“Working hard or hardly working?”
This was one of my dad’s favorite jokes when we were growing up. As with all jokes, it was “extra” funny (for him) when he asked it at precisely the moment I’d paused from my interminable math homework to daydream about the cute boy in my math class. Whenever that happened, I’d feel like stomping and whining in protest, “ I WAS working hard and now I’m taking a break! Aren’t breaks a part of working hard??”
My dad would have responded to my whine with a firm, no-nonsense, ”Not in my book.” Yet, it turns out that I was onto something. According to a friend who is a self-described “productivity geek,” studies show that you’re most productive if you break tasks into 25-45 minute increments then take a break to do something completely “other” for 5-10 minutes before getting back to the job at hand. How I wish I’d that fact in my arsenal when my dad caught my daydreaming!
That being said, I am very much my father’s daughter. These days, if let to my own devices, I can be a little relentless when it comes to huge projects. I have a really hard time stopping before I’ve finished what I’ve started – even if what I started should by all rights take 6 weeks or even 6 months! Work left undone or items left on my “To Do List” make me feel twitchy. It seems that I lost a little of my adolescent “wisdom” along the way. I have actually had to learn to take breaks and to pace myself.
Yoga has helped with this.
No, yoga hasn’t taught me to take an actual break in the middle of a class. What yoga has taught me is to stay aware of my efficiency and productivity levels and to modify what I’m doing accordingly. Each posture asks a lot of us – especially when we’re learning. It is up to us to keep track of our energy. It is also up to us to keep track of our state of mind. Am I feeling fatigued? If so, I may need to back off the intensity a bit for a couple of postures. Am I feeling scattered or distracted? This may not be a good moment to challenge myself with a new posture.

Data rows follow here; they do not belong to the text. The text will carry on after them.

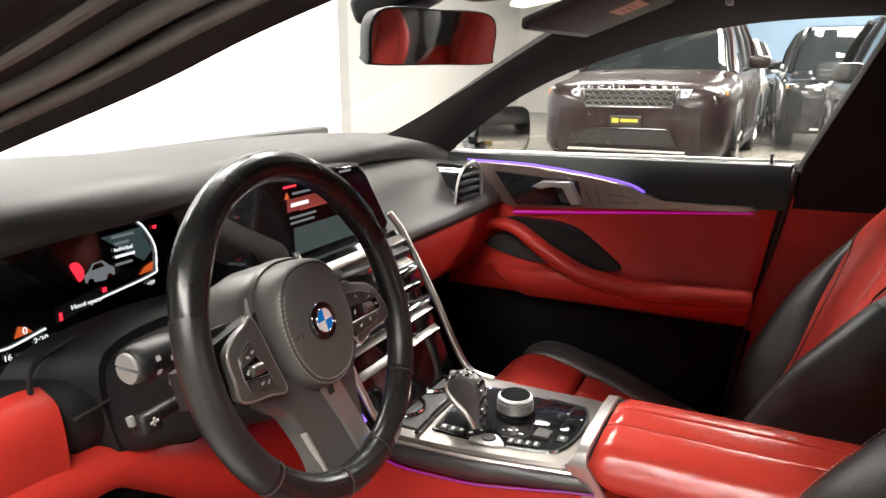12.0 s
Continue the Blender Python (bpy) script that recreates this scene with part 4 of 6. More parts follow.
for q in (-0.043, 0.043):
    part("lamp_lens", rbox((0.022, 0.030, 0.006), (0, q, -0.005), 0.002), LAMPGLOW, dl, "lit lens")
gh = thing("grab_handle", "black folding grab handle above the rear door", "grab handle", (0, 0, 0), (1.06, 0.60, 1.25))
part("handle_bar", tube(spl([(0.965, 0.600, 1.258), (0.985, 0.580, 1.246), (1.06, 0.574, 1.240), (1.14, 0.580, 1.234), (1.165, 0.600, 1.240)], 24), 0.0085, 8), PLASTIC, gh, "black handle bar")
bs = thing("belt_guide", "black belt guide and webbing on the far pillar", "seat belt", (0, 0, 0), (0.62, 0.66, 0.5))
part("guide", blob((0.585, 0.678, 1.13), (0.03, 0.016, 0.022), 0.6), PLASTIC, bs, "black belt guide")
part("webbing", grid([[(0.600 + 0.024 * k - 0.06 * (1.12 - z), 0.672 - 0.03 * math.sin((1.12 - z) * 3.2), z) for k in (-1, 0, 1)] for z in np.linspace(0.62, 1.12, 10)], 0.0015, 1), BELT, bs, "black webbing")

mr = thing("rear_view_mirror", "interior mirror in dark frame reflecting the red seats", "mirror", (0, 0, 0), (-0.10, -0.03, 1.25))
mt = Matrix.Translation((-0.055, -0.030, 1.192)) @ Matrix.Rotation(radians(-19), 4, "Z") @ Matrix.Rotation(radians(8), 4, "Y")
shape = spl([(-0.110, -0.026), (-0.100, 0.028), (0.0, 0.034), (0.100, 0.030), (0.110, -0.022), (0.100, -0.033), (0.0, -0.034), (-0.100, -0.034)], 48, True)
part("housing", moved(rings([[(-0.040, y * 0.6, z * 0.6) for y, z in shape], [(-0.030, y * 0.92, z * 0.92) for y, z in shape], [(-0.004, y * 1.02, z * 1.03) for y, z in shape], [(0.002, y * 1.02, z * 1.03) for y, z in shape]]), mt), PLASTIC, mr, "dark housing")
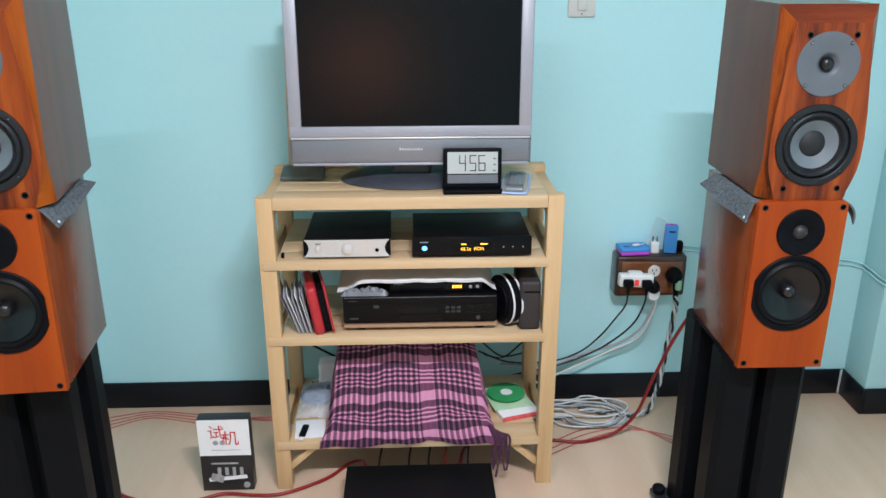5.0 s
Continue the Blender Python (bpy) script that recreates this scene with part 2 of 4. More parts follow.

This type of assessment and reflection is on-going as I practice. In an ironic twist, it’s really hard work to work less hard. It’s challenging to surrender to a scattered state of mind and retreat to familiar territory where you can better focus and breathe. It can be hard to admit to fatigue. It can be difficult to acknowledge that today isn’t the day you’re finally going to nail handstand (or whatever you’re working on). It takes clear-eyed honesty. And it takes faith in the fact that tomorrow is another day when you can (and will!) try again.
Yoga has also taught me that there is more than one way to work hard. Another thing my dad taught me was that anything worth doing is worth doing 100%. I brought this mindset with me to my yoga mat. When I started practicing yoga, I worked as hard as I could in each and every posture. For a while, it was because every posture was impossibly hard for me. But after a while it was because I didn’t know there was any other way to practice yoga.
Imagine my surprise when a teacher I respect actually said to me, “Stop working so hard. Yoga is supposed to be fun! If it’s not, you’ll quit and we can’t have that.” (Actually, when she said this, I got a little ticked off because, in my mind being a hard worker was one of my greatest strengths.) It took many weeks for me to realize the wisdom of her comment which had initially seemed so flippant.
She was not suggesting that I lollygag or daydream in my postures. Instead, she was inviting me to come to understand the literal definition of the Sanskrit word for posture. Asana according to one of yoga’s seminal texts, The Yoga Sutras of Patanjali, are to be steady and comfortable. (YS 2:46) Patanjali actually goes on to say the posture is mastered when “all effort is relaxed.” (YS 2:47) When I (or any of us) are working too hard, there is no comfort in the posture, there is no hint of relaxation. It’s all work and no play.
As I fiddled around with her invitation, I discovered that I could customize my practice to my specific needs on any given day. On an unsettled day, I can focus on my breathing to center me. On a hyper or happy day, I can focus on my postures to burn off my “crazies” so I leave my mat more grounded for the rest of the day. On a tired day, I can make my awareness my focus, leaving me restored and rejuvenated as I roll my mat back up.
In addition to being surprised to find there are other ways to practice than the full-tilt, relentless way I had been going about it (much the way I tend to go about anything in life that is hard to do), I was surprised to find that none of these new ways of working hard felt at all like “hardly working.” In fact, all three types of practice require me to work hard. It is just a steadier, more comfortable way of working hard than I ever knew was possible.
Which brings me back to my opening question – are we (*gasp*) “hardly working” when we are being mindful and taking care of ourselves? When we take a periodic break? When we pause to reflect on how we’re feeling before we ramp things up or downshift into a lower gear? Good news! No. In fact, yoga here again proves to be a metaphor for life. There are at least as many ways to work hard off the mat as there are on. They all require us to give fully of ourselves, but none require us to drain ourselves.
To borrow from my teacher’s words (and, like her, I do not mean to sound flip) life, like yoga, is supposed to be at least in part fun! If it’s not, you run the risk of feeling like quitting. And we can’t have that.